For model validation and inspection an analysis of residuals over input variables could be insightful
Description
In model validation we should check if the distribution of residuals is independent of the inputs and the target variable. If patterns are visible in the distribution of residuals this is a hint that the model does not fit the available data well.
We already have the nice bubble chart for analysis of experiments but it works only for runs and not for any kind of tabular data. However, the bubble chart easily handles 10.000 runs so it could potentially be used for this purpose as well.
comment:1 Changed 2 months ago by gkronber
comment:2 Changed 2 months ago by gkronber
r14890: removed reference to resx file
comment:3 Changed 2 months ago by gkronber
TODO:
Clean up codeAdd absolute rel. error and abs. error- Maybe: restrict number of entries in xAxis dropdown box
- decided against this as I found that it is convenient to color rows by residuals and then show a scatter plot of two input variables.

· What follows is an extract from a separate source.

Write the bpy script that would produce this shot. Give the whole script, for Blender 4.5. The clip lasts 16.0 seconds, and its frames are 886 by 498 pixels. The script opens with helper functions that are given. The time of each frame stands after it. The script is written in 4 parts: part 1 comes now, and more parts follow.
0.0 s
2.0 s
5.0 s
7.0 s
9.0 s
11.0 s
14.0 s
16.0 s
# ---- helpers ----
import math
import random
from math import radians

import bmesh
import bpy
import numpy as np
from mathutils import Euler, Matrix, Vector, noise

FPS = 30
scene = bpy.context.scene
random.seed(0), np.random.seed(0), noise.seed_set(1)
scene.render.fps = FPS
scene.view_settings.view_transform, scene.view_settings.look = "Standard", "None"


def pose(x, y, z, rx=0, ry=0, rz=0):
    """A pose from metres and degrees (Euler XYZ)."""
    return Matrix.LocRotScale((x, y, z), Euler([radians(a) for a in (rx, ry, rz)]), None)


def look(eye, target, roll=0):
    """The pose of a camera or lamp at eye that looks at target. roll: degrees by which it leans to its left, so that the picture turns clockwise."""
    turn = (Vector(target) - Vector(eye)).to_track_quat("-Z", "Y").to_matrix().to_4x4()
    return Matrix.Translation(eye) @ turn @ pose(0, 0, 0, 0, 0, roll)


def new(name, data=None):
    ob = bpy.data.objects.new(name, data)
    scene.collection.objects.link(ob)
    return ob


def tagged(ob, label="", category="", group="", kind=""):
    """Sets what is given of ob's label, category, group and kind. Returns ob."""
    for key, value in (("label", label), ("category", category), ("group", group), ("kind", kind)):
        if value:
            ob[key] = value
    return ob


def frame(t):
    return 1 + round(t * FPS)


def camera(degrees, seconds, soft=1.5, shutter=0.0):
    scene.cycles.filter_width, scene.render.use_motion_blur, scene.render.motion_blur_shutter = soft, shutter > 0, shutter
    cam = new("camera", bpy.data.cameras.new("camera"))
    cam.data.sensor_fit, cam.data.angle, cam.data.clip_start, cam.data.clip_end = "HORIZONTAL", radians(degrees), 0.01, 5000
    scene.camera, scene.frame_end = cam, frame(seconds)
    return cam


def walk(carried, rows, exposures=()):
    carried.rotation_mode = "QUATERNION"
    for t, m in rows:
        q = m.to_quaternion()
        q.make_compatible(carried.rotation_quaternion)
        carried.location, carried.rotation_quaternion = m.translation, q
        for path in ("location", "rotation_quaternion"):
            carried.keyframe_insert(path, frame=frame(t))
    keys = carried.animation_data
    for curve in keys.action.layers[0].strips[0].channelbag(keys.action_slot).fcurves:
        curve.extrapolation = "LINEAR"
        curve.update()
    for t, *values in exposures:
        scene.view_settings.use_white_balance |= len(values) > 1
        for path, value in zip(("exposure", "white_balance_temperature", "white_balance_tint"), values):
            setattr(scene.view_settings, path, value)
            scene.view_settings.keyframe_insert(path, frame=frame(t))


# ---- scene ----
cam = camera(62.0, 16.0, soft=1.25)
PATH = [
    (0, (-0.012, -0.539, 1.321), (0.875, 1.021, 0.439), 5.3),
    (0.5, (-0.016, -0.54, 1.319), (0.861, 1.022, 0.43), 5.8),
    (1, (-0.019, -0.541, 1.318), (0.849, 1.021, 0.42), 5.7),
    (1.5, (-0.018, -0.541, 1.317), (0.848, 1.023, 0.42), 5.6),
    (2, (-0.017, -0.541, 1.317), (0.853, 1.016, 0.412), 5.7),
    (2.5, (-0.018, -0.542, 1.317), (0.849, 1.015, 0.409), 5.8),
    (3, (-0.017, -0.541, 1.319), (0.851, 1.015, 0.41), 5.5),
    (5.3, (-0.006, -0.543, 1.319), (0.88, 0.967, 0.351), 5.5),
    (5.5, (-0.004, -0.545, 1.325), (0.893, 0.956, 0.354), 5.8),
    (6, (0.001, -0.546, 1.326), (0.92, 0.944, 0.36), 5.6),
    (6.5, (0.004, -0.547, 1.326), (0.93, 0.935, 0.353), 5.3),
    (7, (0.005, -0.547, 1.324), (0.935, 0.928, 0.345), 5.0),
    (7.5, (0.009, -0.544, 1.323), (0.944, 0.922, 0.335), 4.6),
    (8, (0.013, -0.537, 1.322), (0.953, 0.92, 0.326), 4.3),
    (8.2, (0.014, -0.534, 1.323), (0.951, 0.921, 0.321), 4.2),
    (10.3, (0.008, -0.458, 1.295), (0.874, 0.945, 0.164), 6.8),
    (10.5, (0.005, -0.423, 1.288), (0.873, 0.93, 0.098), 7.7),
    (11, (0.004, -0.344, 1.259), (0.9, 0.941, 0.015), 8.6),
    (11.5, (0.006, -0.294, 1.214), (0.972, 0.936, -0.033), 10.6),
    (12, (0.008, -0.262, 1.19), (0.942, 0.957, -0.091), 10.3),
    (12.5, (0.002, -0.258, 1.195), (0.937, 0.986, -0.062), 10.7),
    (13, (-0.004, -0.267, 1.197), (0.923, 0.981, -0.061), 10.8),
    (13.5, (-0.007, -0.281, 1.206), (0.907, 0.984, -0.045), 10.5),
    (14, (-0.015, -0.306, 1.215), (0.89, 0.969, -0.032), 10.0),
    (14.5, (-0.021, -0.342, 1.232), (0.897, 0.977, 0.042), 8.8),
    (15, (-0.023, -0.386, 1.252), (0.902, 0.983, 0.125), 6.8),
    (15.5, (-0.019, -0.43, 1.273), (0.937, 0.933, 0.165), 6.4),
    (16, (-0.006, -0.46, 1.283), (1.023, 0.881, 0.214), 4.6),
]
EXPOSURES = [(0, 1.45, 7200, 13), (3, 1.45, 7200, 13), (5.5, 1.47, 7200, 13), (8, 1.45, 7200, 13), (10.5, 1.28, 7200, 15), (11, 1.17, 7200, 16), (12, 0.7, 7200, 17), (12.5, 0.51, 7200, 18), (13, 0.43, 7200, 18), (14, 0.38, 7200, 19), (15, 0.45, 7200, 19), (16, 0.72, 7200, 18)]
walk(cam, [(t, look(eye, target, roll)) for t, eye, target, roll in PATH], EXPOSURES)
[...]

Move calculated entries (error, prediction, ...) to the top of the dropdown boxremove entries in the dropdown box which are constant
comment:4 follow-up: ↓ 6 Changed 2 months ago by abeham
Having such a view for any tabular data would be really awesome. Maybe something like a dataframe in R? The IDataset is already pretty close to a dataframe. And the Dataset could easily be moved to HeuristicLab.Data where it would be more generally usable as a data structure for tabular data. Row names would probably still be nice to have...

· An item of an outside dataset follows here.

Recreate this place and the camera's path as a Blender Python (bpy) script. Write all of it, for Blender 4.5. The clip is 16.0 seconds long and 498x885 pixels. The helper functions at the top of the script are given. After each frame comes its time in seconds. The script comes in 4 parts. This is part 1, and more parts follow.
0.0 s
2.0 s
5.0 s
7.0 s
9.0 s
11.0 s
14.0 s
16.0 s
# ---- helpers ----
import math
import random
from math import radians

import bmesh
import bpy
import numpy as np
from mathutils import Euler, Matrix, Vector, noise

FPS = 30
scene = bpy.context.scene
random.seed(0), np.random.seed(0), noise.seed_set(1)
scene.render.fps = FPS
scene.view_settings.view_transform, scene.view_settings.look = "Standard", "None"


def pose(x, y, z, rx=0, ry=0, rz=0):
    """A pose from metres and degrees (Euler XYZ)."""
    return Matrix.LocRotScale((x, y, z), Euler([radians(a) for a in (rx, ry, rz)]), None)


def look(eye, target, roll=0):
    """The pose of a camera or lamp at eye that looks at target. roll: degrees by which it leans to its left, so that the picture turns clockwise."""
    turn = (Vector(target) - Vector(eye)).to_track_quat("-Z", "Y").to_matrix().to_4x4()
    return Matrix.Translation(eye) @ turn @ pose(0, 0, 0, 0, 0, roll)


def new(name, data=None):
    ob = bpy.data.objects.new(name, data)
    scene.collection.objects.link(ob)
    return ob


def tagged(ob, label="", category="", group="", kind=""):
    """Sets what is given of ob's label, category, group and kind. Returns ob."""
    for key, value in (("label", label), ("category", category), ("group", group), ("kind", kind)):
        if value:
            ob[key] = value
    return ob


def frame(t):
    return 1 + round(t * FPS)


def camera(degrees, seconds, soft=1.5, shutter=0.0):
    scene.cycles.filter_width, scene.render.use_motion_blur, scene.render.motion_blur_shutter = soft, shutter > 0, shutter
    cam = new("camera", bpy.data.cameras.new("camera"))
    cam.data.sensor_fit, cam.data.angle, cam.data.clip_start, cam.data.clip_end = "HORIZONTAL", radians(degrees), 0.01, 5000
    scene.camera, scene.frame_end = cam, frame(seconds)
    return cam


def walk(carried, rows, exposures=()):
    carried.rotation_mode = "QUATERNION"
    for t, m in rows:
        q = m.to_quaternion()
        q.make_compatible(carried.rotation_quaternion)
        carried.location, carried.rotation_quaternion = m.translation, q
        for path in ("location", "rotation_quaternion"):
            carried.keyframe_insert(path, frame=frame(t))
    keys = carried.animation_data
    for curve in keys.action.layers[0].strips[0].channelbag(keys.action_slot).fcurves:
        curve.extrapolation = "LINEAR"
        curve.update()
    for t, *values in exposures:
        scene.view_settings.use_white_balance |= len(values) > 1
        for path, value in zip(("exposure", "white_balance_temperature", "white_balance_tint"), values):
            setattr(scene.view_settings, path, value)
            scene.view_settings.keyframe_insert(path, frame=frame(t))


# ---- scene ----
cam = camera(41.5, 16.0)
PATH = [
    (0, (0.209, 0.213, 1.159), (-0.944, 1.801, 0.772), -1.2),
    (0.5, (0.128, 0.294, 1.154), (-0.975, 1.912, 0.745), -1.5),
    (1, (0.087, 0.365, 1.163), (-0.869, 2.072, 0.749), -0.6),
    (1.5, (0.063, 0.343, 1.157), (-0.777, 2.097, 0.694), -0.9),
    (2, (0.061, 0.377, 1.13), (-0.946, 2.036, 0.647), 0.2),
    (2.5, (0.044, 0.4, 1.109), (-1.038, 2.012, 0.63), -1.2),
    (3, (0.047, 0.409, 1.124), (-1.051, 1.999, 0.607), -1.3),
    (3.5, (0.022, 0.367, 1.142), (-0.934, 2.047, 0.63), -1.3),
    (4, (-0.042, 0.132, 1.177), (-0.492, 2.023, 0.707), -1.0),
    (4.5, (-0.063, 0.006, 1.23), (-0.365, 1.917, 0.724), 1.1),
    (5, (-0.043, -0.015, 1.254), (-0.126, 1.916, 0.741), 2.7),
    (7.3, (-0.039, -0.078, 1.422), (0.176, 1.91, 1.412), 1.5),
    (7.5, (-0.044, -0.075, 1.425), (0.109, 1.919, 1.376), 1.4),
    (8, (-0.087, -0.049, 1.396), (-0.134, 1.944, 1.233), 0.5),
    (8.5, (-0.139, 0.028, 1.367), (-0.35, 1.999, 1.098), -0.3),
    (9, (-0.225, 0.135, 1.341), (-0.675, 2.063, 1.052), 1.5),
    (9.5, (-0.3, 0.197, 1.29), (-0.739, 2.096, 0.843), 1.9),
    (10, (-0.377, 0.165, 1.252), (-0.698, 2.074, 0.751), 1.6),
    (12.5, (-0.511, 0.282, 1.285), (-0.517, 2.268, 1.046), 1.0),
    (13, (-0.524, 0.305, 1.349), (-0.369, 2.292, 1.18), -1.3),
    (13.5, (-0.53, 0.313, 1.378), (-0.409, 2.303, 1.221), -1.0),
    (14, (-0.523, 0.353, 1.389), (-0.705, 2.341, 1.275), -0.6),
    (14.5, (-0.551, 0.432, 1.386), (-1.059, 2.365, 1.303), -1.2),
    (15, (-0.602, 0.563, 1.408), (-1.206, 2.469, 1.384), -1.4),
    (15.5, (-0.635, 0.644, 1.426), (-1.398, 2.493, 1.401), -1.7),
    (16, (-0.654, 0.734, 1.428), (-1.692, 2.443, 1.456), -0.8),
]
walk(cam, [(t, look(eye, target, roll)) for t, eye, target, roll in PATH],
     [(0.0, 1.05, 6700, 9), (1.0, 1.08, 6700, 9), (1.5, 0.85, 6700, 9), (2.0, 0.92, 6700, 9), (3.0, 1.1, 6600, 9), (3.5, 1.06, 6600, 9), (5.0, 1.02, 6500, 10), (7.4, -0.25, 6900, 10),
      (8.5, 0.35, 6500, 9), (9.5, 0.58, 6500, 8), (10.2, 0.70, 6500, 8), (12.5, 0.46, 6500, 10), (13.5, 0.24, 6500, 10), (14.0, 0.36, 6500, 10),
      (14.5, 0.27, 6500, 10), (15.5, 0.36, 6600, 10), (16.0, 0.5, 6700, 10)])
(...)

comment:5 Changed 7 weeks ago by gkronber
- cleaned code (use '>' as a marker for calculated variables)
- added absolute residual and error
comment:6 in reply to: ↑ 4 Changed 7 weeks ago by gkronber
Replying to abeham:
Having such a view for any tabular data would be really awesome. Maybe something like a dataframe in R? The IDataset is already pretty close to a dataframe. And the Dataset could easily be moved to HeuristicLab.Data where it would be more generally usable as a data structure for tabular data. Row names would probably still be nice to have...

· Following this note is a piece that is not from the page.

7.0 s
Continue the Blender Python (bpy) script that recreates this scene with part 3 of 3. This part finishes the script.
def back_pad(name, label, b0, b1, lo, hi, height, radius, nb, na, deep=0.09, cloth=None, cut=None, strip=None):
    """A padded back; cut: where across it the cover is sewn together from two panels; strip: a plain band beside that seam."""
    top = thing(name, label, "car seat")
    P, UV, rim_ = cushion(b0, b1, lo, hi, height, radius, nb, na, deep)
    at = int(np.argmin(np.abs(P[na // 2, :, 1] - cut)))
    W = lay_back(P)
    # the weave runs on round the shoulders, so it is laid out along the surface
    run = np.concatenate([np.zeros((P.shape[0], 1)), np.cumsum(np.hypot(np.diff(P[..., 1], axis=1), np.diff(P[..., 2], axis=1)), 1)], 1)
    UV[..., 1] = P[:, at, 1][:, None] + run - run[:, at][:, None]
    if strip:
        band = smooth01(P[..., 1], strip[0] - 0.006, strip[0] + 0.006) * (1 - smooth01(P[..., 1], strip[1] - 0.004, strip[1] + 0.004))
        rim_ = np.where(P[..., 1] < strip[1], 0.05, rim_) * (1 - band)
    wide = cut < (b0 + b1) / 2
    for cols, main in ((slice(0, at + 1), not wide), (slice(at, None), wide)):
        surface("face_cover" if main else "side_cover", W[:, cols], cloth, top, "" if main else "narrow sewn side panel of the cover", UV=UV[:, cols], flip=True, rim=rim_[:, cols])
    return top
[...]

Related to efforts in #2726?
comment:7 Changed 7 weeks ago by abeham
#2726 is based on IndexedDataTable showing algorithm performance over evaluations as a line chart. I don't think it is related.
comment:8 Changed 4 weeks ago by gkronber
- Status changed from new to accepted
comment:9 Changed 3 weeks ago by gkronber
r15024: hide 'constant variables' (only one distinct value)
comment:10 Changed 3 weeks ago by gkronber
I have used and tested this extensively in the last few weeks and found it really helpful to find systematic errors in models.
comment:11 Changed 3 weeks ago by gkronber
- Owner changed from gkronber to mkommend
- Status changed from accepted to reviewing
r14889: added a solution view which uses the bubble chart for interactive visualization of model residuals. (HACK)
Also made small modifications to the bubble chart.